Short task: Copy out the whole listing exactly as written, leaving the pictures behind.

━━━━━━━━━━━━━━━━━━━━━━━━━━━━━━

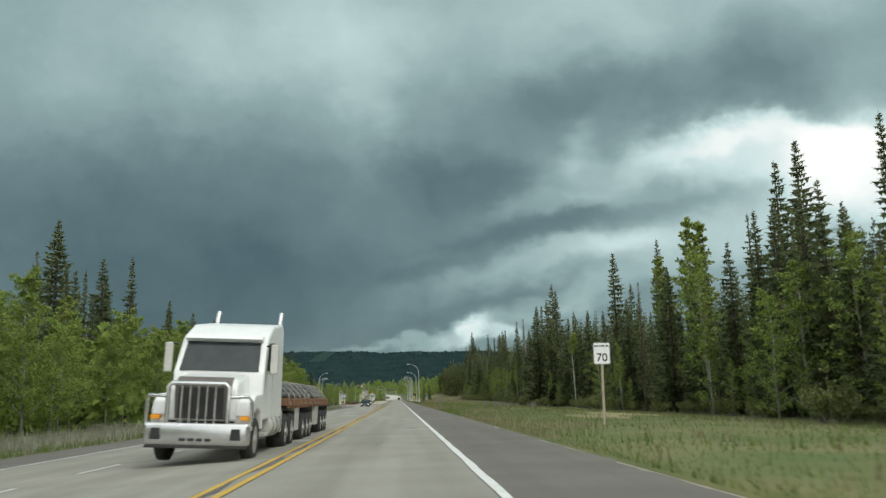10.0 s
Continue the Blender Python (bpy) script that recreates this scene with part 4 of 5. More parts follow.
# speed limit ahead
s = signpost("speed_sign", "white sign with black arrow and 70 on a leaning wooden post", "road sign", 2.75)
face = part("plate", plate(0.66, 0.82, 3.0), M_SIGNWHITE, s)
part("border", rim(0.64, 0.80, 3.0, 0.014, -0.047), M_BLACK, face)
lettering("70", 0.44, 0, 2.67, -0.05, M_BLACK, face)
part("arrow", prism([(-0.2, 3.19), (0, 3.33), (0.2, 3.19), (0.05, 3.21), (0.05, 3.1), (-0.05, 3.1), (-0.05, 3.21)], -0.052, -0.047), M_BLACK, face)
stand(s, 9.3, 49.2, 0, 3.5, 1.95)

# no passing
s = signpost("no_passing_sign", "white no-passing sign with a red barred ring on a post", "road sign", 1.75)
face = part("plate", plate(0.75, 0.75, 2.05), M_SIGNWHITE, s)
ring = bmesh.new()
n = 28
for i in range(n):
    a, b = math.tau * i / n, math.tau * (i + 1) / n
    prism([(0.31 * math.cos(a), 2.05 + 0.31 * math.sin(a)), (0.31 * math.cos(b), 2.05 + 0.31 * math.sin(b)), (0.25 * math.cos(b), 2.05 + 0.25 * math.sin(b)), (0.25 * math.cos(a), 2.05 + 0.25 * math.sin(a))], -0.051, -0.047, 0, "y", ring)
part("ring", ring, M_SIGNRED, face)
part("bar", prism([(-0.22, 2.24), (-0.18, 2.28), (0.22, 1.86), (0.18, 1.82)], -0.054, -0.049), M_SIGNRED, face)
for x, m in ((-0.12, M_SIGNRED), (0.12, M_BLACK)):
    part("car_symbol", prism([(x - 0.09, 2.0), (x + 0.09, 2.0), (x + 0.09, 2.06), (x + 0.05, 2.07), (x + 0.03, 2.11), (x - 0.04, 2.11), (x - 0.06, 2.07), (x - 0.09, 2.06)], -0.0525, -0.047), m, face)
stand(s, 10.2, 99.6)

# divided road ahead
s = signpost("warning_sign", "amber diamond warning sign with two black arrows on a post", "road sign", 2.4)
d = 0.76
face = part("plate", prism([(0, 2.5 - d), (d, 2.5), (0, 2.5 + d), (-d, 2.5)], -0.05, -0.042), M_SIGNYEL, s)
part("island_symbol", prism([(-0.09, 2.72), (0.09, 2.72), (0.09, 2.93), (-0.09, 2.93)], -0.056, -0.05), M_BLACK, face)
part("arrow_down", prism([(-0.26, 2.8), (-0.19, 2.82), (-0.16, 2.6), (-0.08, 2.42), (-0.05, 2.26), (0.0, 2.28), (-0.07, 2.06), (-0.2, 2.22), (-0.13, 2.25), (-0.16, 2.4), (-0.24, 2.58)], -0.056, -0.05), M_BLACK, face)
part("arrow_up", prism([(0.1, 2.1), (0.17, 2.1), (0.2, 2.42), (0.26, 2.58), (0.32, 2.58), (0.24, 2.78), (0.1, 2.62), (0.17, 2.6), (0.12, 2.45)], -0.056, -0.05), M_BLACK, face)
stand(s, 11.09, 178.55, 0, 2)

# maximum 70
s = signpost("speed_limit_sign", "white speed limit sign reading maximum 70 on a tall post", "road sign", 2.75)
face = part("plate", plate(0.75, 0.95, 3.22), M_SIGNWHITE, s)
part("border", rim(0.73, 0.93, 3.22, 0.015, -0.047), M_BLACK, face)
lettering("MAXIMUM", 0.14, 0, 3.50, -0.05, M_BLACK, face)
lettering("70", 0.5, 0, 2.88, -0.05, M_BLACK, face)
stand(s, 9.5, 245.9, 0, 1)

# keep right, with an amber beacon
s = signpost("keep_right_sign", "large white lane-divider sign with a black arrow and amber beacon", "road sign", 4.4, True, 0.16)
face = part("plate", plate(1.6, 2.05, 3.05, -0.06, 0.08), M_GREYWHITE, s)
part("border", rim(1.56, 2.01, 3.05, 0.025, -0.067), M_BLACK, face)
part("island_symbol", prism([(-0.52, 3.75), (-0.08, 3.75), (-0.08, 3.22), (-0.18, 3.02), (-0.3, 2.96), (-0.42, 3.02), (-0.52, 3.22)], -0.075, -0.067), M_BLACK, face)
part("arrow", prism([(-0.42, 2.15), (-0.22, 2.15), (-0.12, 2.55), (0.35, 2.95), (0.5, 3.42), (0.68, 3.38), (0.42, 3.9), (0.12, 3.5), (0.29, 3.47), (0.2, 3.1), (-0.25, 2.72)], -0.075, -0.067), M_BLACK, face)
beacon = part("beacon", box(-0.19, 0.19, -0.12, 0.2, 4.15, 4.72, 0.05), M_SIGNYEL, s, "amber flashing beacon housing")
part("visor", tube([(0, -0.1, 4.44), (0, -0.34, 4.42)], 0.15, 12), M_SIGNYEL, beacon)
part("beacon_lens", disc(0, -0.36, 4.42, 0.12, 0.02, 14), M_SIGNRED, beacon, "dark orange lens")
stand(s, -7.9, 467.5, 0, 0, lie(-7.9, 467.5) - 0.62)
# slim delineator on the island's nose
s = new("delineator")
tagged(s, "slim orange flexible marker post on the island nose", "marker post")
part("post", tube([(0, 0, 0), (0, 0, 1.15)], 0.035, 8), M_SIGNYEL, s)
stand(s, -7.5, 462.2, z=lie(-7.5, 462.2) + 0.17)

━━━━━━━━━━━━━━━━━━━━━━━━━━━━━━

Solution for this problem:
10.0 s
Continue the Blender Python (bpy) script that recreates this scene with part 4 of 5. More parts follow.
# speed limit ahead
s = signpost("speed_sign", "white sign with black arrow and 70 on a leaning wooden post", "road sign", 2.75)
face = part("plate", plate(0.66, 0.82, 3.0), M_SIGNWHITE, s)
part("border", rim(0.64, 0.80, 3.0, 0.014, -0.047), M_BLACK, face)
lettering("70", 0.44, 0, 2.67, -0.05, M_BLACK, face)
part("arrow", prism([(-0.2, 3.19), (0, 3.33), (0.2, 3.19), (0.05, 3.21), (0.05, 3.1), (-0.05, 3.1), (-0.05, 3.21)], -0.052, -0.047), M_BLACK, face)
stand(s, 9.3, 49.2, 0, 3.5, 1.95)

# no passing
s = signpost("no_passing_sign", "white no-passing sign with a red barred ring on a post", "road sign", 1.75)
face = part("plate", plate(0.75, 0.75, 2.05), M_SIGNWHITE, s)
ring = bmesh.new()
n = 28
for i in range(n):
    a, b = math.tau * i / n, math.tau * (i + 1) / n
    prism([(0.31 * math.cos(a), 2.05 + 0.31 * math.sin(a)), (0.31 * math.cos(b), 2.05 + 0.31 * math.sin(b)), (0.25 * math.cos(b), 2.05 + 0.25 * math.sin(b)), (0.25 * math.cos(a), 2.05 + 0.25 * math.sin(a))], -0.051, -0.047, 0, "y", ring)
part("ring", ring, M_SIGNRED, face)
part("bar", prism([(-0.22, 2.24), (-0.18, 2.28), (0.22, 1.86), (0.18, 1.82)], -0.054, -0.049), M_SIGNRED, face)
for x, m in ((-0.12, M_SIGNRED), (0.12, M_BLACK)):
    part("car_symbol", prism([(x - 0.09, 2.0), (x + 0.09, 2.0), (x + 0.09, 2.06), (x + 0.05, 2.07), (x + 0.03, 2.11), (x - 0.04, 2.11), (x - 0.06, 2.07), (x - 0.09, 2.06)], -0.0525, -0.047), m, face)
stand(s, 10.2, 99.6)

# divided road ahead
s = signpost("warning_sign", "amber diamond warning sign with two black arrows on a post", "road sign", 2.4)
d = 0.76
face = part("plate", prism([(0, 2.5 - d), (d, 2.5), (0, 2.5 + d), (-d, 2.5)], -0.05, -0.042), M_SIGNYEL, s)
part("island_symbol", prism([(-0.09, 2.72), (0.09, 2.72), (0.09, 2.93), (-0.09, 2.93)], -0.056, -0.05), M_BLACK, face)
part("arrow_down", prism([(-0.26, 2.8), (-0.19, 2.82), (-0.16, 2.6), (-0.08, 2.42), (-0.05, 2.26), (0.0, 2.28), (-0.07, 2.06), (-0.2, 2.22), (-0.13, 2.25), (-0.16, 2.4), (-0.24, 2.58)], -0.056, -0.05), M_BLACK, face)
part("arrow_up", prism([(0.1, 2.1), (0.17, 2.1), (0.2, 2.42), (0.26, 2.58), (0.32, 2.58), (0.24, 2.78), (0.1, 2.62), (0.17, 2.6), (0.12, 2.45)], -0.056, -0.05), M_BLACK, face)
stand(s, 11.09, 178.55, 0, 2)

# maximum 70
s = signpost("speed_limit_sign", "white speed limit sign reading maximum 70 on a tall post", "road sign", 2.75)
face = part("plate", plate(0.75, 0.95, 3.22), M_SIGNWHITE, s)
part("border", rim(0.73, 0.93, 3.22, 0.015, -0.047), M_BLACK, face)
lettering("MAXIMUM", 0.14, 0, 3.50, -0.05, M_BLACK, face)
lettering("70", 0.5, 0, 2.88, -0.05, M_BLACK, face)
stand(s, 9.5, 245.9, 0, 1)

# keep right, with an amber beacon
s = signpost("keep_right_sign", "large white lane-divider sign with a black arrow and amber beacon", "road sign", 4.4, True, 0.16)
face = part("plate", plate(1.6, 2.05, 3.05, -0.06, 0.08), M_GREYWHITE, s)
part("border", rim(1.56, 2.01, 3.05, 0.025, -0.067), M_BLACK, face)
part("island_symbol", prism([(-0.52, 3.75), (-0.08, 3.75), (-0.08, 3.22), (-0.18, 3.02), (-0.3, 2.96), (-0.42, 3.02), (-0.52, 3.22)], -0.075, -0.067), M_BLACK, face)
part("arrow", prism([(-0.42, 2.15), (-0.22, 2.15), (-0.12, 2.55), (0.35, 2.95), (0.5, 3.42), (0.68, 3.38), (0.42, 3.9), (0.12, 3.5), (0.29, 3.47), (0.2, 3.1), (-0.25, 2.72)], -0.075, -0.067), M_BLACK, face)
beacon = part("beacon", box(-0.19, 0.19, -0.12, 0.2, 4.15, 4.72, 0.05), M_SIGNYEL, s, "amber flashing beacon housing")
part("visor", tube([(0, -0.1, 4.44), (0, -0.34, 4.42)], 0.15, 12), M_SIGNYEL, beacon)
part("beacon_lens", disc(0, -0.36, 4.42, 0.12, 0.02, 14), M_SIGNRED, beacon, "dark orange lens")
stand(s, -7.9, 467.5, 0, 0, lie(-7.9, 467.5) - 0.62)
# slim delineator on the island's nose
s = new("delineator")
tagged(s, "slim orange flexible marker post on the island nose", "marker post")
part("post", tube([(0, 0, 0), (0, 0, 1.15)], 0.035, 8), M_SIGNYEL, s)
stand(s, -7.5, 462.2, z=lie(-7.5, 462.2) + 0.17)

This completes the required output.